### PROBLEM REQUIREMENTS
Everything in the data should be repeated exactly, save for the images.
=-=-=
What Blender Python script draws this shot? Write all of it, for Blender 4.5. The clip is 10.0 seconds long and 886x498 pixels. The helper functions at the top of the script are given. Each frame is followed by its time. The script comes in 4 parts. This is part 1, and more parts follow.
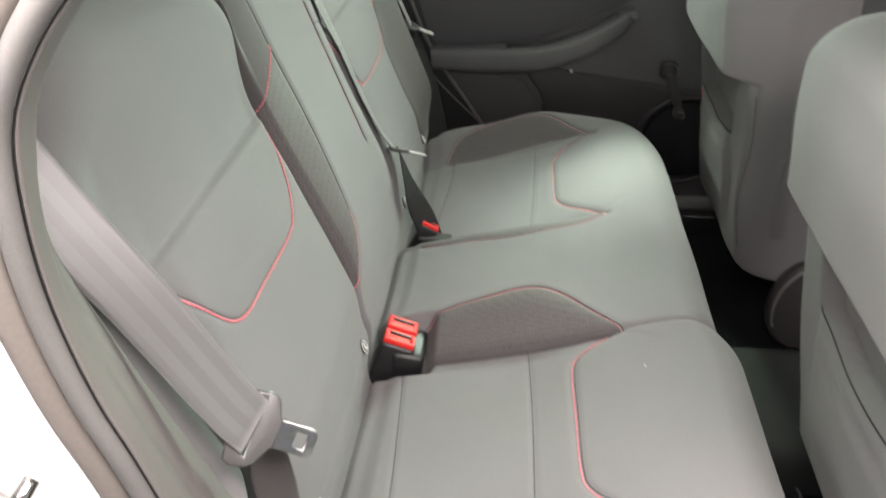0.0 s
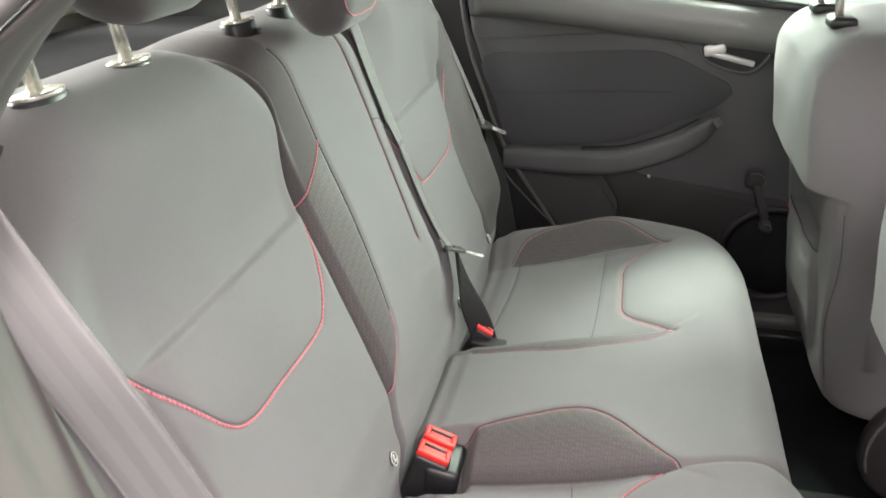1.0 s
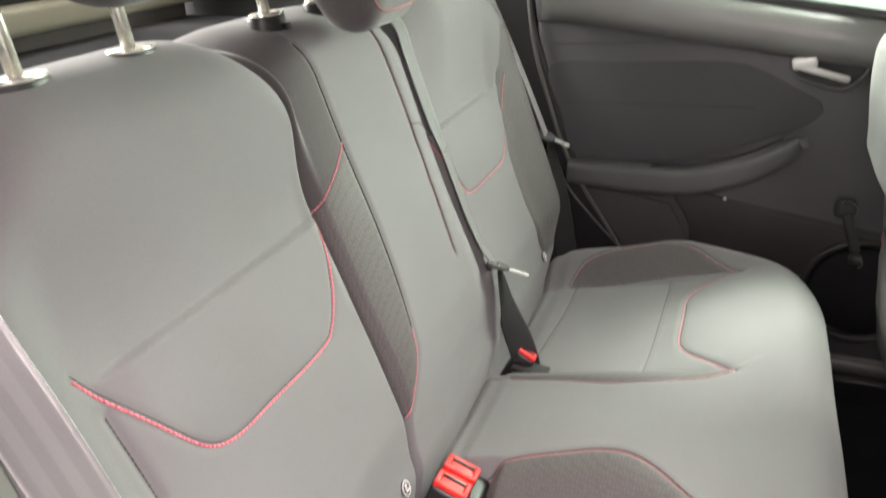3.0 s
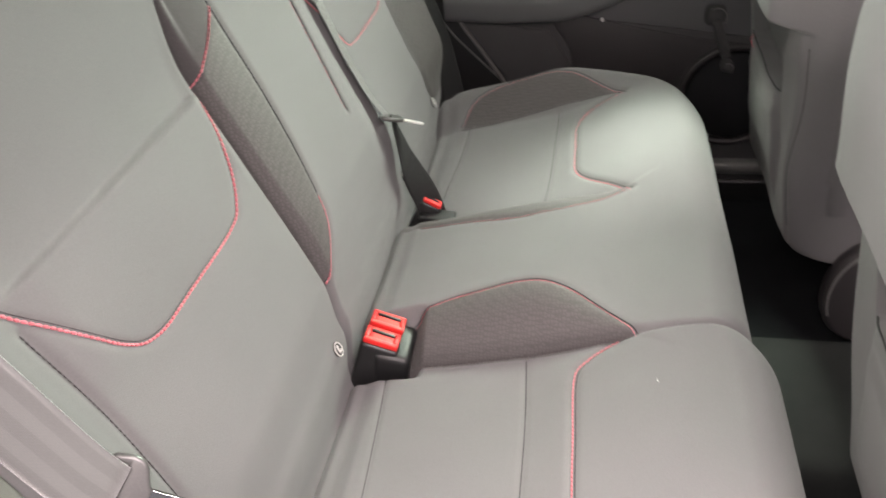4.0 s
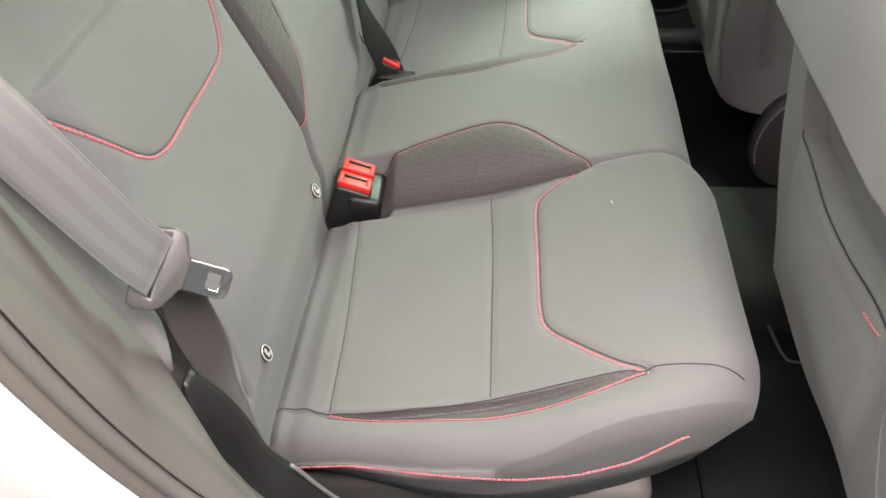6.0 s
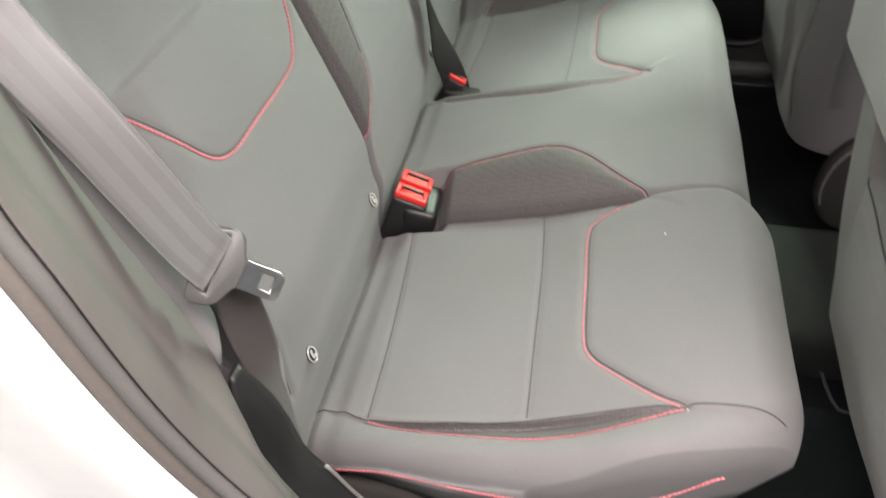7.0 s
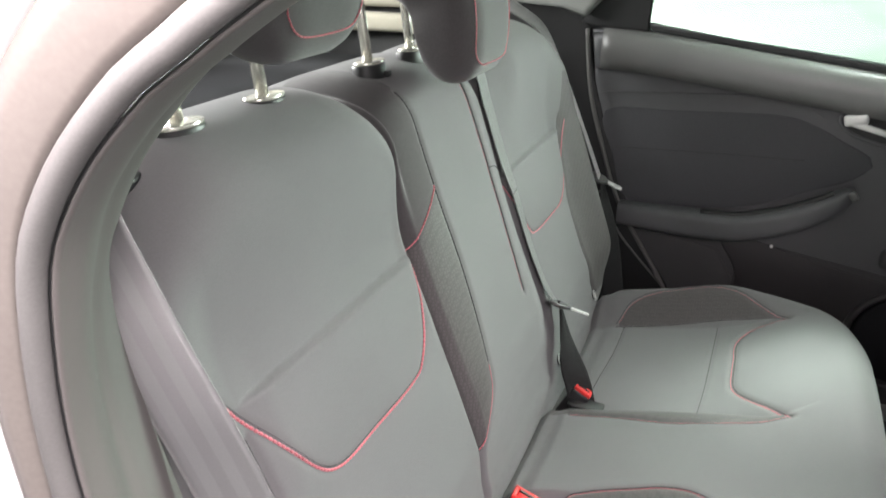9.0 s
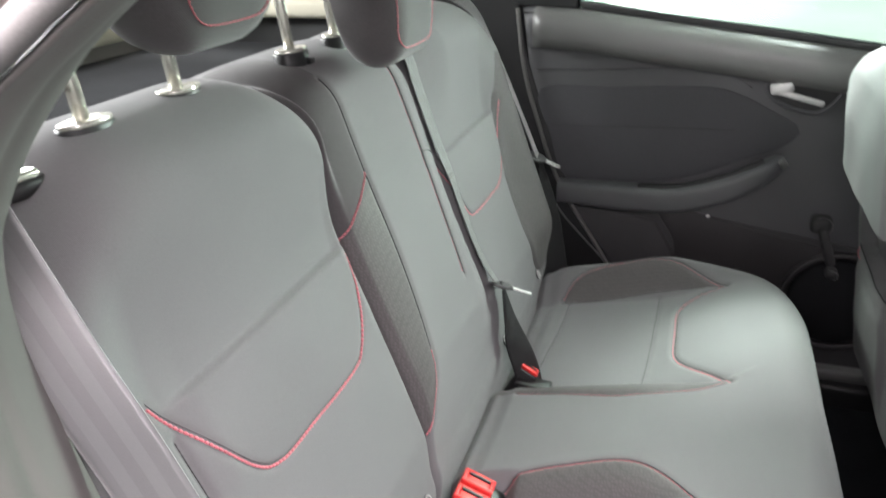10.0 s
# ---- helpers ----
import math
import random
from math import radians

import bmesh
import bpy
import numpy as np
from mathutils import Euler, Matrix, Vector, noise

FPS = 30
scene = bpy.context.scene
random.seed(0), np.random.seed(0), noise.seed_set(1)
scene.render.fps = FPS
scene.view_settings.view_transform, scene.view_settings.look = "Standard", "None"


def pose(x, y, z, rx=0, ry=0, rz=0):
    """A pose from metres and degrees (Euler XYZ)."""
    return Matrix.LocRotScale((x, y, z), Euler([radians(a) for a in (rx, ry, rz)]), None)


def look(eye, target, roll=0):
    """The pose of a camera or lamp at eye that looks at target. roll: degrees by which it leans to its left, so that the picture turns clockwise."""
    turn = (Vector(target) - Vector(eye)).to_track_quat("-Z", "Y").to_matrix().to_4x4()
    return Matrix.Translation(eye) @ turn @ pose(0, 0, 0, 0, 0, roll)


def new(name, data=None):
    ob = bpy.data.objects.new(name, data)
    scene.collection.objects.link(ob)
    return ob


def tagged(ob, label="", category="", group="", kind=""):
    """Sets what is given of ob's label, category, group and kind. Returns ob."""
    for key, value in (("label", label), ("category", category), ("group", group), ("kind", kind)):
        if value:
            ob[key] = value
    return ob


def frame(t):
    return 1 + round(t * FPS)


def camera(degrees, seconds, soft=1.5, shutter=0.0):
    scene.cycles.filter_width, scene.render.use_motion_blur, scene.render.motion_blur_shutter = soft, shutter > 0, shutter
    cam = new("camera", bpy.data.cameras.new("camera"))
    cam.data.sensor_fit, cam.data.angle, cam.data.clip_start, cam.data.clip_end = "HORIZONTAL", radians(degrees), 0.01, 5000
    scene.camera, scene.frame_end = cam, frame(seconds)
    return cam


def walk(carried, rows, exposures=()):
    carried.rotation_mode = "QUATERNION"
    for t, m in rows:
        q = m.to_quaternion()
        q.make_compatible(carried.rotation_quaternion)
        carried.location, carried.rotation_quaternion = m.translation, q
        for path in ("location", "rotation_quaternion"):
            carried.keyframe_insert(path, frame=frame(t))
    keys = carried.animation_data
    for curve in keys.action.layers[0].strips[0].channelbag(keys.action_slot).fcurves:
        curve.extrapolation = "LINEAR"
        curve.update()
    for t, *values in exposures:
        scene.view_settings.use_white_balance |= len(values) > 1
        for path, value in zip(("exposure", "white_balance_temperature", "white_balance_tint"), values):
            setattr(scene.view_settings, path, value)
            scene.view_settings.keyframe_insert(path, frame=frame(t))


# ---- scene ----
cam = camera(61.5, 10.0, 1.6, 0.5)
PATH = [
    (0, (0.159, -0.989, 1.296), (-0.04, 0.662, 0.185), -1.9),
    (0.5, (0.184, -0.961, 1.291), (-0.173, 0.748, 0.316), -2.0),
    (1, (0.214, -0.918, 1.283), (-0.242, 0.811, 0.388), -2.1),
    (1.5, (0.243, -0.873, 1.269), (-0.294, 0.882, 0.475), -2.1),
    (2, (0.271, -0.846, 1.26), (-0.388, 0.901, 0.544), -0.8),
    (2.2, (0.275, -0.84, 1.263), (-0.433, 0.9, 0.576), -0.6),
    (3.3, (0.263, -0.828, 1.25), (-0.396, 0.778, 0.259), -3.7),
    (3.5, (0.261, -0.827, 1.25), (-0.322, 0.746, 0.161), -4.2),
    (4, (0.242, -0.828, 1.249), (-0.122, 0.723, 0.039), -5.9),
    (4.5, (0.218, -0.85, 1.249), (0.015, 0.67, -0.035), -5.3),
    (5, (0.2, -0.884, 1.247), (0.064, 0.599, -0.088), -4.4),
    (5.5, (0.211, -0.924, 1.235), (0.065, 0.514, -0.147), -3.8),
    (5.7, (0.204, -0.937, 1.229), (0.048, 0.482, -0.171), -3.6),
    (6.8, (0.211, -0.951, 1.237), (-0.062, 0.448, -0.166), -2.9),
    (7, (0.212, -0.95, 1.242), (-0.11, 0.466, -0.134), -2.7),
    (7.5, (0.208, -0.942, 1.253), (-0.252, 0.515, -0.038), -2.4),
    (8, (0.194, -0.922, 1.272), (-0.384, 0.602, 0.112), -1.4),
    (8.5, (0.189, -0.912, 1.286), (-0.479, 0.716, 0.335), -0.5),
    (9, (0.193, -0.9, 1.289), (-0.522, 0.79, 0.494), 0.0),
    (9.5, (0.211, -0.889, 1.285), (-0.485, 0.837, 0.552), -0.5),
    (10, (0.213, -0.885, 1.285), (-0.383, 0.834, 0.454), -1.6),
]
EXPOSURES = [(0, 2.32, 6750, 14), (0.5, 2.36, 6750, 16), (1, 2.46, 6700, 18), (2, 2.54, 6750, 22), (3.5, 2.48, 6900, 22), (4.5, 2.42, 6900, 20), (5.5, 2.34, 6850, 15), (7, 2.22, 6780, 14), (8, 2.25, 6680, 15), (9, 2.2, 6450, 18), (9.5, 2.27, 6400, 19), (10, 2.31, 6350, 19)]
walk(cam, [(t, look(eye, target, roll)) for t, eye, target, roll in PATH], EXPOSURES)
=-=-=
### EXERCISE RESULT
What Blender Python script draws this shot? Write all of it, for Blender 4.5. The clip is 10.0 seconds long and 886x498 pixels. The helper functions at the top of the script are given. Each frame is followed by its time. The script comes in 4 parts. This is part 1, and more parts follow.
0.0 s
1.0 s
3.0 s
4.0 s
6.0 s
7.0 s
9.0 s
10.0 s
# ---- helpers ----
import math
import random
from math import radians

import bmesh
import bpy
import numpy as np
from mathutils import Euler, Matrix, Vector, noise

FPS = 30
scene = bpy.context.scene
random.seed(0), np.random.seed(0), noise.seed_set(1)
scene.render.fps = FPS
scene.view_settings.view_transform, scene.view_settings.look = "Standard", "None"


def pose(x, y, z, rx=0, ry=0, rz=0):
    """A pose from metres and degrees (Euler XYZ)."""
    return Matrix.LocRotScale((x, y, z), Euler([radians(a) for a in (rx, ry, rz)]), None)


def look(eye, target, roll=0):
    """The pose of a camera or lamp at eye that looks at target. roll: degrees by which it leans to its left, so that the picture turns clockwise."""
    turn = (Vector(target) - Vector(eye)).to_track_quat("-Z", "Y").to_matrix().to_4x4()
    return Matrix.Translation(eye) @ turn @ pose(0, 0, 0, 0, 0, roll)


def new(name, data=None):
    ob = bpy.data.objects.new(name, data)
    scene.collection.objects.link(ob)
    return ob


def tagged(ob, label="", category="", group="", kind=""):
    """Sets what is given of ob's label, category, group and kind. Returns ob."""
    for key, value in (("label", label), ("category", category), ("group", group), ("kind", kind)):
        if value:
            ob[key] = value
    return ob


def frame(t):
    return 1 + round(t * FPS)


def camera(degrees, seconds, soft=1.5, shutter=0.0):
    scene.cycles.filter_width, scene.render.use_motion_blur, scene.render.motion_blur_shutter = soft, shutter > 0, shutter
    cam = new("camera", bpy.data.cameras.new("camera"))
    cam.data.sensor_fit, cam.data.angle, cam.data.clip_start, cam.data.clip_end = "HORIZONTAL", radians(degrees), 0.01, 5000
    scene.camera, scene.frame_end = cam, frame(seconds)
    return cam


def walk(carried, rows, exposures=()):
    carried.rotation_mode = "QUATERNION"
    for t, m in rows:
        q = m.to_quaternion()
        q.make_compatible(carried.rotation_quaternion)
        carried.location, carried.rotation_quaternion = m.translation, q
        for path in ("location", "rotation_quaternion"):
            carried.keyframe_insert(path, frame=frame(t))
    keys = carried.animation_data
    for curve in keys.action.layers[0].strips[0].channelbag(keys.action_slot).fcurves:
        curve.extrapolation = "LINEAR"
        curve.update()
    for t, *values in exposures:
        scene.view_settings.use_white_balance |= len(values) > 1
        for path, value in zip(("exposure", "white_balance_temperature", "white_balance_tint"), values):
            setattr(scene.view_settings, path, value)
            scene.view_settings.keyframe_insert(path, frame=frame(t))


# ---- scene ----
cam = camera(61.5, 10.0, 1.6, 0.5)
PATH = [
    (0, (0.159, -0.989, 1.296), (-0.04, 0.662, 0.185), -1.9),
    (0.5, (0.184, -0.961, 1.291), (-0.173, 0.748, 0.316), -2.0),
    (1, (0.214, -0.918, 1.283), (-0.242, 0.811, 0.388), -2.1),
    (1.5, (0.243, -0.873, 1.269), (-0.294, 0.882, 0.475), -2.1),
    (2, (0.271, -0.846, 1.26), (-0.388, 0.901, 0.544), -0.8),
    (2.2, (0.275, -0.84, 1.263), (-0.433, 0.9, 0.576), -0.6),
    (3.3, (0.263, -0.828, 1.25), (-0.396, 0.778, 0.259), -3.7),
    (3.5, (0.261, -0.827, 1.25), (-0.322, 0.746, 0.161), -4.2),
    (4, (0.242, -0.828, 1.249), (-0.122, 0.723, 0.039), -5.9),
    (4.5, (0.218, -0.85, 1.249), (0.015, 0.67, -0.035), -5.3),
    (5, (0.2, -0.884, 1.247), (0.064, 0.599, -0.088), -4.4),
    (5.5, (0.211, -0.924, 1.235), (0.065, 0.514, -0.147), -3.8),
    (5.7, (0.204, -0.937, 1.229), (0.048, 0.482, -0.171), -3.6),
    (6.8, (0.211, -0.951, 1.237), (-0.062, 0.448, -0.166), -2.9),
    (7, (0.212, -0.95, 1.242), (-0.11, 0.466, -0.134), -2.7),
    (7.5, (0.208, -0.942, 1.253), (-0.252, 0.515, -0.038), -2.4),
    (8, (0.194, -0.922, 1.272), (-0.384, 0.602, 0.112), -1.4),
    (8.5, (0.189, -0.912, 1.286), (-0.479, 0.716, 0.335), -0.5),
    (9, (0.193, -0.9, 1.289), (-0.522, 0.79, 0.494), 0.0),
    (9.5, (0.211, -0.889, 1.285), (-0.485, 0.837, 0.552), -0.5),
    (10, (0.213, -0.885, 1.285), (-0.383, 0.834, 0.454), -1.6),
]
EXPOSURES = [(0, 2.32, 6750, 14), (0.5, 2.36, 6750, 16), (1, 2.46, 6700, 18), (2, 2.54, 6750, 22), (3.5, 2.48, 6900, 22), (4.5, 2.42, 6900, 20), (5.5, 2.34, 6850, 15), (7, 2.22, 6780, 14), (8, 2.25, 6680, 15), (9, 2.2, 6450, 18), (9.5, 2.27, 6400, 19), (10, 2.31, 6350, 19)]
walk(cam, [(t, look(eye, target, roll)) for t, eye, target, roll in PATH], EXPOSURES)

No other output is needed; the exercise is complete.